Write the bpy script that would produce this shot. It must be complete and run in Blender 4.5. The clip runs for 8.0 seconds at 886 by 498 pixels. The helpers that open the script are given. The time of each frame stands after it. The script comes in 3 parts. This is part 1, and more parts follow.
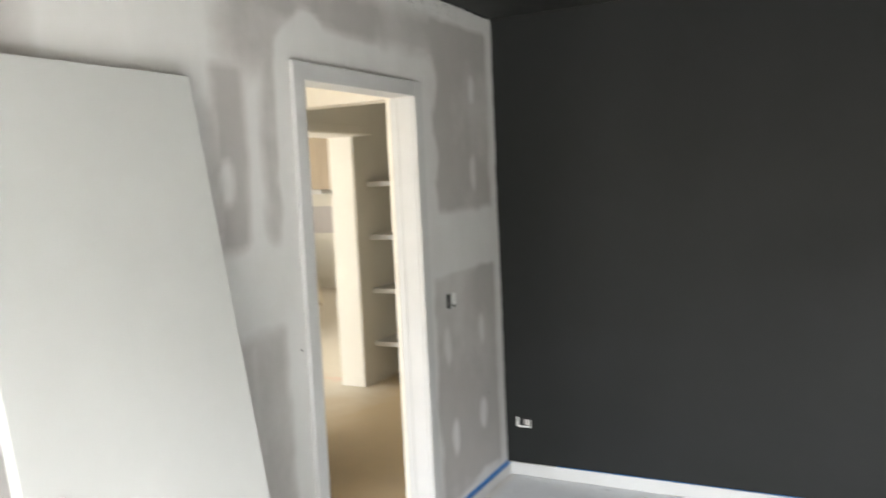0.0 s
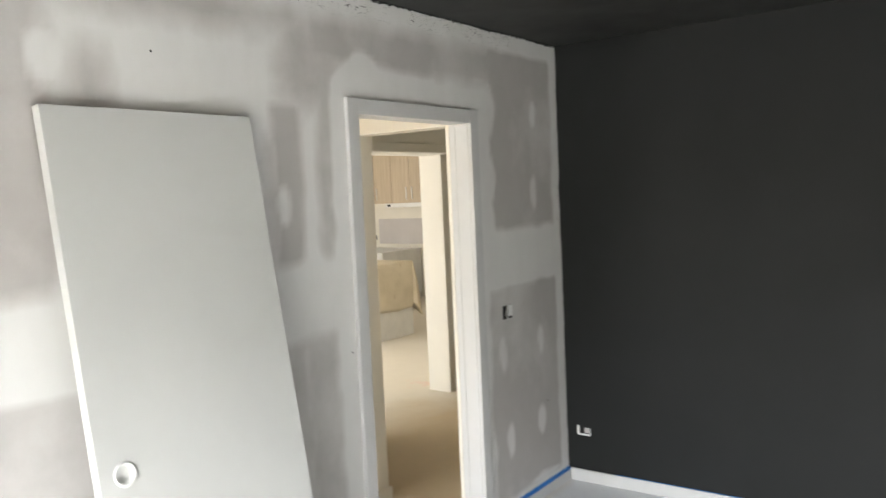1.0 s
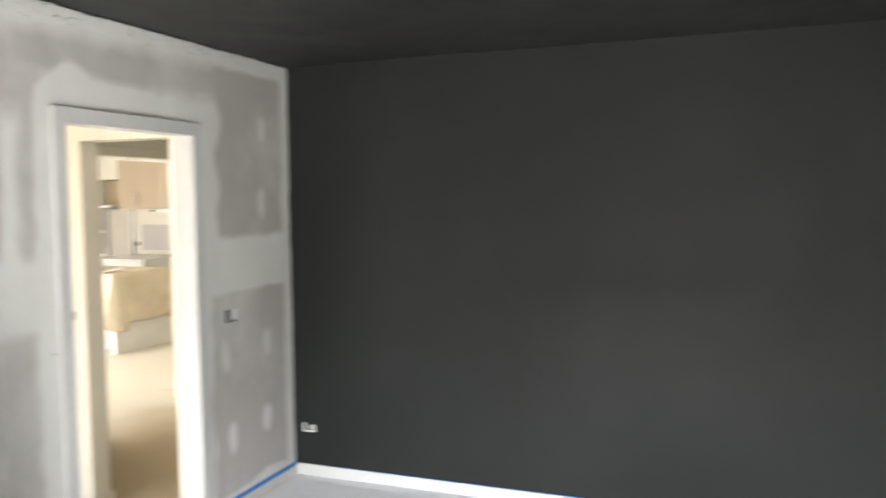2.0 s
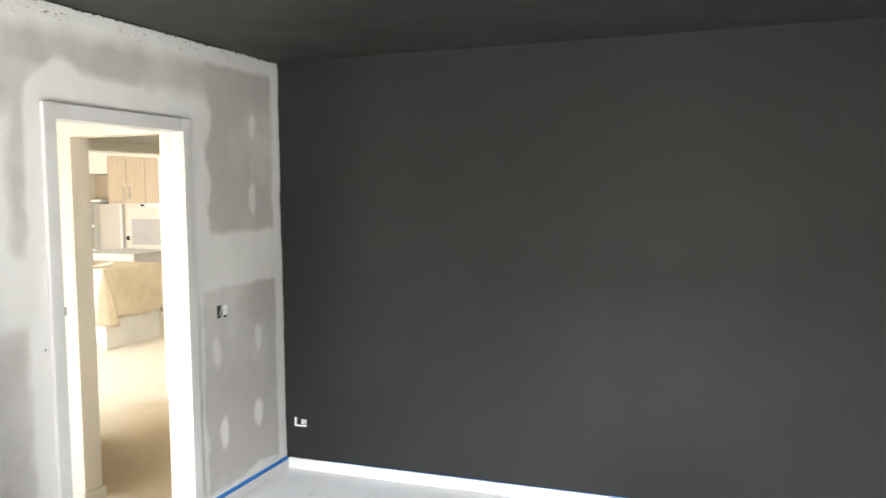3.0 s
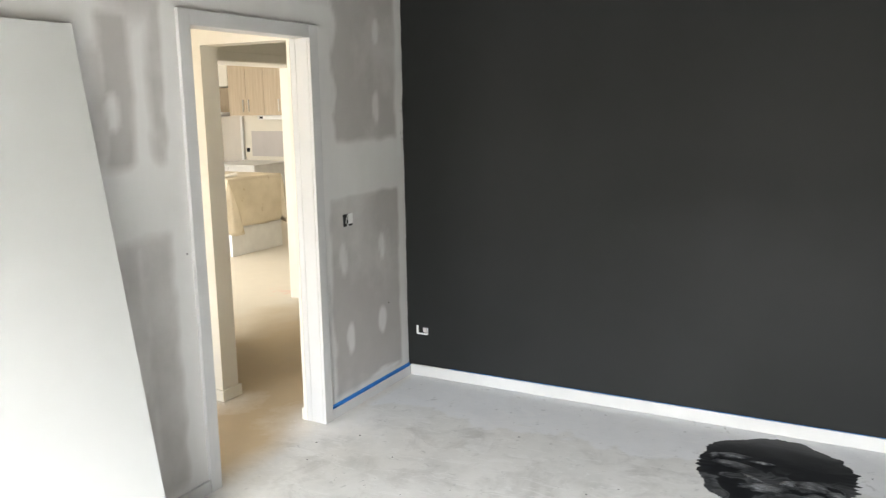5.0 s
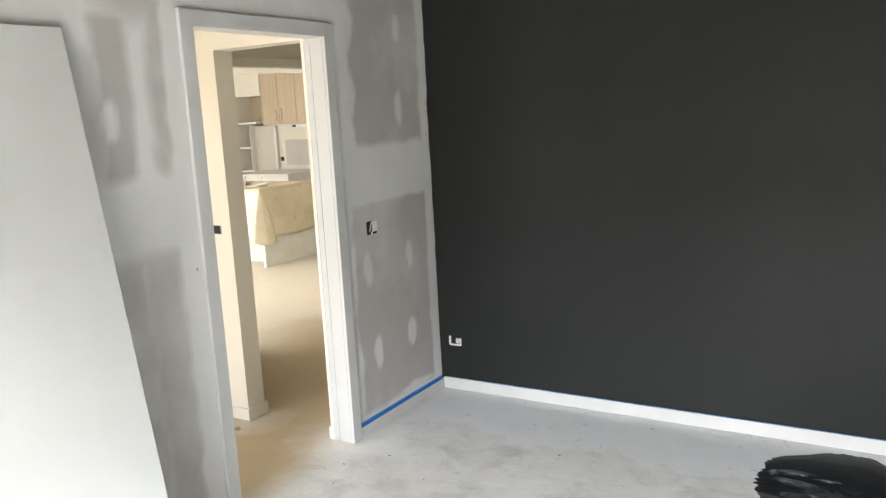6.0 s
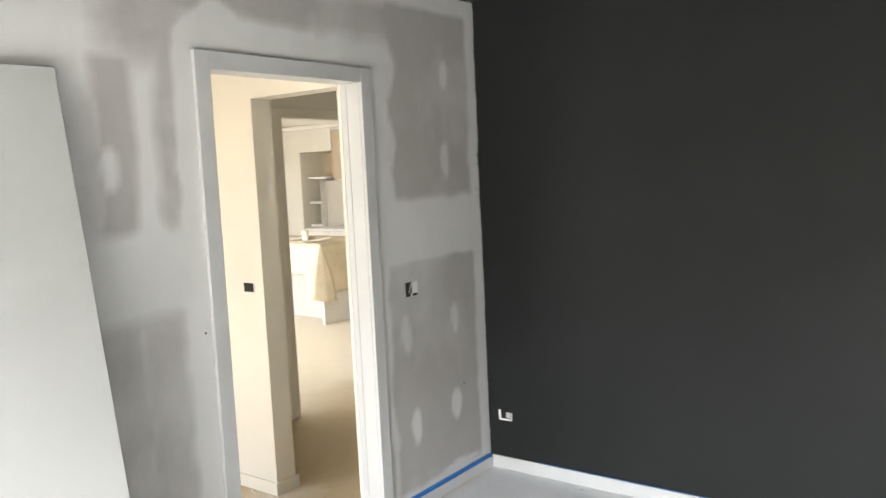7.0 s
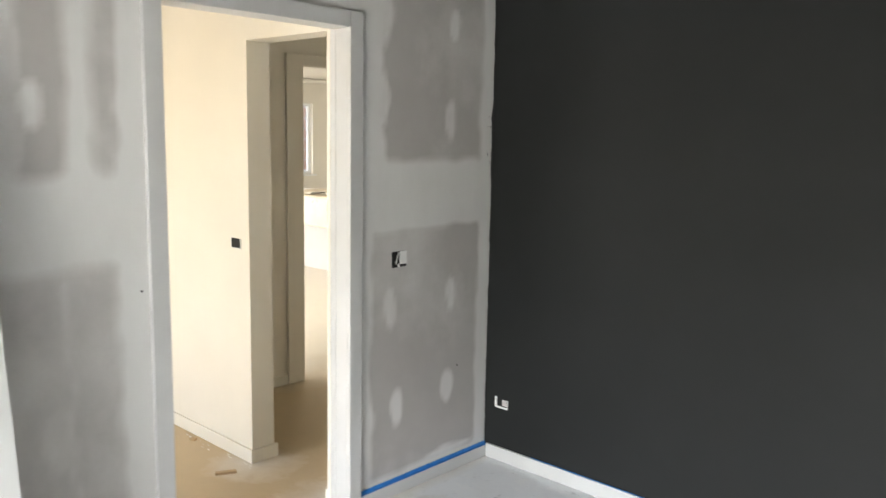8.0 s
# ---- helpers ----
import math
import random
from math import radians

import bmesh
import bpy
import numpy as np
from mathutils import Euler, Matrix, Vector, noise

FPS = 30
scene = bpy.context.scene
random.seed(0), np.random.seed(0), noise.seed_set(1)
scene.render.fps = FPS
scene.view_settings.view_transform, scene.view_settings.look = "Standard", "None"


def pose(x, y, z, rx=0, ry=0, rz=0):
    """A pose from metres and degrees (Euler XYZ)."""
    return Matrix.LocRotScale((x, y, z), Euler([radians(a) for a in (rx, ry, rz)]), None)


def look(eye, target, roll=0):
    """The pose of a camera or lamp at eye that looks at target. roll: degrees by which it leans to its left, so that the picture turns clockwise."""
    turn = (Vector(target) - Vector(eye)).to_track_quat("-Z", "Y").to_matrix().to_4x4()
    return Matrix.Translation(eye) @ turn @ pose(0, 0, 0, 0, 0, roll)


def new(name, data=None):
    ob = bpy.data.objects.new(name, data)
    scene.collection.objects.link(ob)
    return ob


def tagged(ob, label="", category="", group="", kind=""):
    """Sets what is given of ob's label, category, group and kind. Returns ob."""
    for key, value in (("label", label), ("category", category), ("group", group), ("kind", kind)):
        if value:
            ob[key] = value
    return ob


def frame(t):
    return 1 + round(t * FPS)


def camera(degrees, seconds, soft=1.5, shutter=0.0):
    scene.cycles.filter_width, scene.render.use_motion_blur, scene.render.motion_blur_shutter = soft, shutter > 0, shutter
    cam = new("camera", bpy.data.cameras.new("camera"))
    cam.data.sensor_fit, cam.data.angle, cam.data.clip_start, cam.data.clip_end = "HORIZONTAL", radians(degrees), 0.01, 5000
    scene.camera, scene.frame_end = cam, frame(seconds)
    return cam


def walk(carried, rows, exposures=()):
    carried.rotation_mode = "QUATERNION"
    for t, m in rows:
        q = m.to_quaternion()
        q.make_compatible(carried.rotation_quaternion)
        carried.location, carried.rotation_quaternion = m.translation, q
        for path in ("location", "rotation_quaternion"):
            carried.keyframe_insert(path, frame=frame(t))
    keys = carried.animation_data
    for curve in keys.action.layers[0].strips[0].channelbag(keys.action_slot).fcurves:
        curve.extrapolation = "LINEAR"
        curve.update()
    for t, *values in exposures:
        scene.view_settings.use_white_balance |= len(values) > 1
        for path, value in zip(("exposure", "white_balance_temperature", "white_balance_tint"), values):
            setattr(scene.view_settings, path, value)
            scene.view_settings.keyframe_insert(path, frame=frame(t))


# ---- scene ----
cam = camera(58.5, 8.0, 1.2, 0.5)
PATH = [
    (0, (1.726, -4.058, 1.698), (0.816, -2.285, 1.518), -2.7),
    (0.5, (1.982, -4.027, 1.726), (0.8, -2.418, 1.611), -3.3),
    (0.8, (2.052, -4.087, 1.734), (0.861, -2.485, 1.608), -3.2),
    (1, (2.165, -4.145, 1.733), (0.988, -2.534, 1.592), -2.6),
    (1.5, (2.416, -4.253, 1.746), (1.428, -2.518, 1.62), -1.4),
    (2, (2.651, -4.259, 1.739), (1.935, -2.396, 1.608), -0.6),
    (2.2, (2.667, -4.292, 1.752), (2.087, -2.382, 1.626), -0.4),
    (3.3, (2.656, -4.274, 1.747), (1.894, -2.434, 1.568), -0.4),
    (3.5, (2.65, -4.276, 1.739), (1.852, -2.455, 1.518), -0.2),
    (4, (2.642, -4.24, 1.726), (1.797, -2.452, 1.428), 0.2),
    (4.5, (2.639, -4.24, 1.721), (1.743, -2.482, 1.391), -0.1),
    (5, (2.54, -4.246, 1.72), (1.609, -2.512, 1.362), -0.9),
    (5.2, (2.497, -4.25, 1.72), (1.564, -2.518, 1.357), -1.4),
    (6.3, (2.478, -3.872, 1.683), (1.42, -2.207, 1.356), -3.3),
    (6.5, (2.484, -3.809, 1.684), (1.407, -2.149, 1.393), -3.1),
    (7, (2.409, -3.578, 1.658), (1.215, -1.986, 1.462), -2.7),
    (7.5, (2.354, -3.319, 1.651), (1.064, -1.809, 1.421), -1.4),
    (8, (2.496, -3.053, 1.647), (1.153, -1.599, 1.361), 1.1),
]
EXPOSURES = [(0, 2.56), (0.5, 2.42), (1, 2.38), (1.5, 2.56), (2, 2.88), (2.2, 2.97), (3.3, 3.22), (3.5, 3.17), (4.5, 2.76), (5, 2.66), (5.2, 2.62), (6.5, 2.6), (7, 2.64), (8, 2.6)]
walk(cam, [(t, look(eye, target, roll)) for t, eye, target, roll in PATH], EXPOSURES)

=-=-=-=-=

→ **What the exercise asks**
Pull out and copy each line containing the string "random".

→ **Answer to the problem**
import random
random.seed(0), np.random.seed(0), noise.seed_set(1)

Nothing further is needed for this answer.